Principals have been urged to let employees appraise their managers and organisations, in an effort to improve culture and performance.
Earlier this month, recruitment company Hays released a report that said 76 per cent of employees want the opportunity to provide feedback to employers on cultural and performance factors.
The Staff Engagement: Ideas for Action report also noted that 92 per cent of employees think seeing action taken on their feedback is important. If not given the opportunity to offer feedback, 17 per cent said they would look for another job.
Hermione Gardiner from Real+ said business owners should be regularly gathering feedback from staff, because their staff’s perspectives could vary greatly from their own.
“Some principals just do it because they’ve heard that it’s a good thing to do, and sometimes they get the results and don’t like what they hear, so they don’t actually do anything about it,” she told RPM.
“In order to keep getting staff to provide you with feedback, you’ve got to show that you’re taking their ideas on board.”
According to Ms Gardiner, staff want to feel that their ideas, concerns and achievements are all being recognised.

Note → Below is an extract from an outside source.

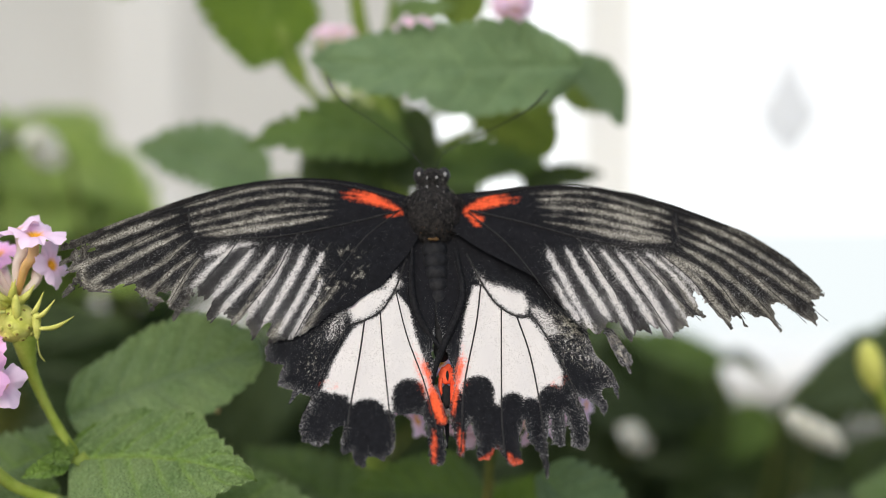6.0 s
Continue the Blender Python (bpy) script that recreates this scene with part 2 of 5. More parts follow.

“You’ll get more productivity and efficiency out of your team if you do listen and make some change to keep them happy, because a lot of them have some really great ideas on how the business can be run.”
Ms Gardiner said agencies can gather employee feedback through regular performance reviews, anonymous surveys, or third-party providers who gather feedback, analyse it and make key suggestions for improvement.
Simone Curley, director of Love Real Estate Thornbury, said she holds weekly meetings at which she encourages her property managers to share any ideas, suggestions or issues they may have.
“If nobody wants to discuss anything, often I’ll bring something up and I’ll talk about the portfolio that I’m managing or any issue I’ve got.”
Ms Curley even challenged her property management team to come up with suggestions for how they could improve the business.
“I told them, ‘From an emotional point of view, what’s going to make people feel really good about dealing with us?’.”
According to Ms Curley, her agency implemented an idea suggested by one her staff members whereby a mobile phone in the office is called if any staff member is on the road and feels unsafe.
“If I’m going to implement something, I won’t do it without all the staff being on board; for example, I had a look at Maintenance Manager and loved it, but I wanted everyone to be happy with it before introducing it,” she said.
“I want staff to be included, because if they’re not, they’re not going fully use the system.”